Tech types are not doom-and-gloom lefties like Rep. Alexandria Ocasio Cortez (D-N.Y.) or Harris’s climate czar, Camila Thorndike. Just listen to the way Musk — who actually has a physics degree and is the chief engineer of the world’s most valuable electric vehicle company — talks about the environment. He is optimistic, and he is taking action that will actually make a difference.
Now compare that with the way Ocasio-Cortez, Sen. Bernie Sanders (I-Vt.) and Joe Biden talk about it. The difference couldn’t be clearer. One side sees opportunity that necessitates abundance, the other sees hopelessness that demands scarcity.
Tech leaders tend to believe in trying new things and taking risks. And despite his support for Harris, Bill Gates is also making landmark investments in nuclear power in Wyoming that have the potential to begin transforming our energy grid. Amazon and Google have also recently moved to embrace nuclear energy, an idea bitterly opposed by left-wing activists and for decades a Republican idea thwarted by Democrats.
The leading state for renewable energy is not high-tax, high-regulation California but ruby-red Texas.
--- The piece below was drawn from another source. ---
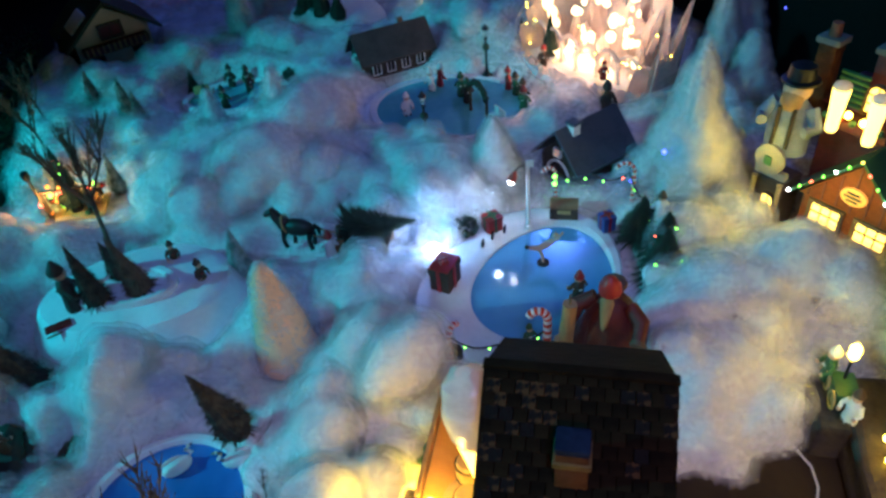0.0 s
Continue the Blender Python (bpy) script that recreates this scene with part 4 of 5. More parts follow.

Texas’s renewable energy growth is attracting energy-intensive Silicon Valley companies, including heavyweights like Hewlett Packard and Tesla. Other Silicon Valley companies are fleeing for red states like Tennessee and Florida.
Technology has enabled humanity to overcome countless problems that had once seemed permanent and unsolvable, from aqueducts to astronomy. Unlike the “climate anxious” on the Harris campaign, tech-minded people tend to see climate change as just the latest instance where science can unleash humanity’s potential. They are right — and they are moving to the right.
Whatever the outcome of this election, Democrats should realize that Silicon Valley is fleeing from them — and for good reason. One lesson the Democrats could learn from Silicon Valley is the need to adapt and keep up with a changing world. Otherwise, liberals will find themselves left behind.
Chris Johnson is a GOP strategist who serves as a senior adviser to the National Federation of College Republicans, focusing on energy issues.